── MATERIAL ──

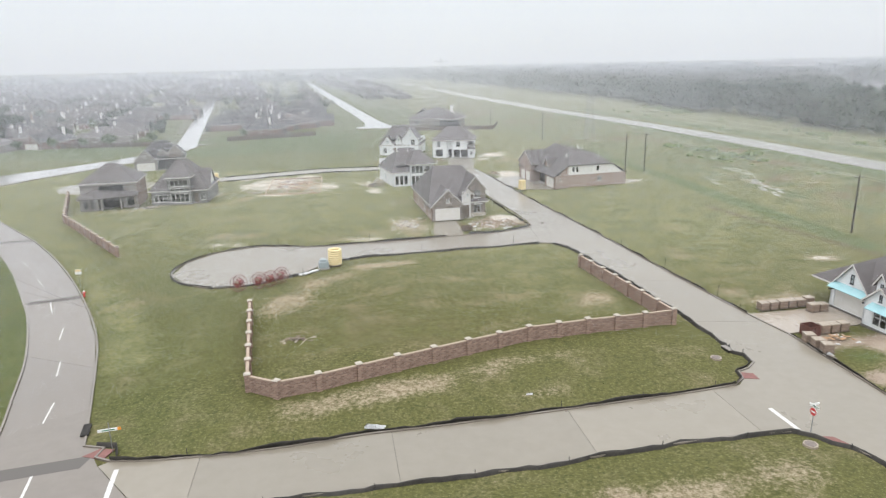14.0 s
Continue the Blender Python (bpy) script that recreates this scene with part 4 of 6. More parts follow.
wall_run(ha, (21.6, 15.0), (17.6, 15.0), 0.12, 2.85, M_WRAP)
wall_run(ha, (17.6, 15.0), (17.6, 12.9), 0.12, 2.85, M_WRAP)
wall_run(ha, (18.2, 12.9), (21.6, 12.9), 0.12, 2.85, M_WRAP, [(0.9, 1.5, 0.7, 1.6, S, 2, 2)])
part("porch_post", box(21.1, 5.2, 0.0, 21.28, 5.38, 2.8, bev=0.01), M_STAKE, ha)
part("patio", box(18.1, 0.0, -0.2, 21.8, 5.8, 0.06), M_KERB, ha, "damp concrete patio")
part("beam", box(18.1, 0.05, 2.68, 21.5, 0.3, 2.9), M_WHITE, ha)
for x, y, z in ((14.4, 2.7, 3.95), (11.7, 4.9, 4.85)):
    vent_pipe(ha, x, y, z, 0.75)
for x, y, z in ((5.5, 2.9, 4.92), (7.6, 3.0, 4.98)):
    part("roof_vent", tube((x, y, z - 0.2), (x, y, z + 0.22), 0.07, 0.05, 8), M_STAKE, ha, "short dark vent pipe")
# black flashing tape above and below the windows
for s0, w0, z0, h0 in ((5.6, 0.55, 1.15, 1.3), (8.6, 0.95, 0.75, 1.7), (11.8, 1.8, 0.7, 1.8), (15.3, 2.4, 0.75, 1.75)):
    part("flashing_tape", box(s0 - 0.12, -0.012, z0 + h0 + 0.01, s0 + w0 + 0.12, -0.004, z0 + h0 + 0.13), M_FRAME_D, ha, "black flashing tape")
    part("flashing_tape", box(s0 - 0.12, -0.012, z0 - 0.26, s0 + w0 + 0.12, -0.004, z0 - 0.08), M_FRAME_D, ha)
rp = random.Random(9)
wins = [(5.4, 6.4), (8.4, 9.8), (11.6, 13.8), (15.1, 17.9)]
for row in range(3):
    for k in range(17):
        x = 0.45 + k * 1.05 + (row % 2) * 0.5 + rp.uniform(-0.05, 0.05)
        z = 0.62 + row * 0.78
        if x > 17.4 or any(a - 0.45 < x < b - 0.1 for a, b in wins):
            continue
        bm = bmesh.new()
        for i in range(5):
            a = math.pi * (0.15 + 0.7 * i / 5)
            b = math.pi * (0.15 + 0.7 * (i + 1) / 5)
            w = 0.4
            pts = [(x - w * math.cos(a), z + 0.16 * math.sin(a)), (x - w * math.cos(b), z + 0.16 * math.sin(b))]
            vs = [(pts[0][0], -0.006, pts[0][1]), (pts[1][0], -0.006, pts[1][1]), (pts[1][0], -0.006, pts[1][1] + 0.1), (pts[0][0], -0.006, pts[0][1] + 0.1)]
            bm.faces.new([bm.verts.new(c) for c in vs])
        bmesh.ops.remove_doubles(bm, verts=bm.verts, dist=0.001)
        part("wrap_print", bm, M_PRINT, ha, "grey arched mark printed on the wrap")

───

** SHORT EXERCISE **
Every line of the data above should be quoted exactly. Omit the pictures.

** RESULT OF THE TASK **
14.0 s
Continue the Blender Python (bpy) script that recreates this scene with part 4 of 6. More parts follow.
wall_run(ha, (21.6, 15.0), (17.6, 15.0), 0.12, 2.85, M_WRAP)
wall_run(ha, (17.6, 15.0), (17.6, 12.9), 0.12, 2.85, M_WRAP)
wall_run(ha, (18.2, 12.9), (21.6, 12.9), 0.12, 2.85, M_WRAP, [(0.9, 1.5, 0.7, 1.6, S, 2, 2)])
part("porch_post", box(21.1, 5.2, 0.0, 21.28, 5.38, 2.8, bev=0.01), M_STAKE, ha)
part("patio", box(18.1, 0.0, -0.2, 21.8, 5.8, 0.06), M_KERB, ha, "damp concrete patio")
part("beam", box(18.1, 0.05, 2.68, 21.5, 0.3, 2.9), M_WHITE, ha)
for x, y, z in ((14.4, 2.7, 3.95), (11.7, 4.9, 4.85)):
    vent_pipe(ha, x, y, z, 0.75)
for x, y, z in ((5.5, 2.9, 4.92), (7.6, 3.0, 4.98)):
    part("roof_vent", tube((x, y, z - 0.2), (x, y, z + 0.22), 0.07, 0.05, 8), M_STAKE, ha, "short dark vent pipe")
# black flashing tape above and below the windows
for s0, w0, z0, h0 in ((5.6, 0.55, 1.15, 1.3), (8.6, 0.95, 0.75, 1.7), (11.8, 1.8, 0.7, 1.8), (15.3, 2.4, 0.75, 1.75)):
    part("flashing_tape", box(s0 - 0.12, -0.012, z0 + h0 + 0.01, s0 + w0 + 0.12, -0.004, z0 + h0 + 0.13), M_FRAME_D, ha, "black flashing tape")
    part("flashing_tape", box(s0 - 0.12, -0.012, z0 - 0.26, s0 + w0 + 0.12, -0.004, z0 - 0.08), M_FRAME_D, ha)
rp = random.Random(9)
wins = [(5.4, 6.4), (8.4, 9.8), (11.6, 13.8), (15.1, 17.9)]
for row in range(3):
    for k in range(17):
        x = 0.45 + k * 1.05 + (row % 2) * 0.5 + rp.uniform(-0.05, 0.05)
        z = 0.62 + row * 0.78
        if x > 17.4 or any(a - 0.45 < x < b - 0.1 for a, b in wins):
            continue
        bm = bmesh.new()
        for i in range(5):
            a = math.pi * (0.15 + 0.7 * i / 5)
            b = math.pi * (0.15 + 0.7 * (i + 1) / 5)
            w = 0.4
            pts = [(x - w * math.cos(a), z + 0.16 * math.sin(a)), (x - w * math.cos(b), z + 0.16 * math.sin(b))]
            vs = [(pts[0][0], -0.006, pts[0][1]), (pts[1][0], -0.006, pts[1][1]), (pts[1][0], -0.006, pts[1][1] + 0.1), (pts[0][0], -0.006, pts[0][1] + 0.1)]
            bm.faces.new([bm.verts.new(c) for c in vs])
        bmesh.ops.remove_doubles(bm, verts=bm.verts, dist=0.001)
        part("wrap_print", bm, M_PRINT, ha, "grey arched mark printed on the wrap")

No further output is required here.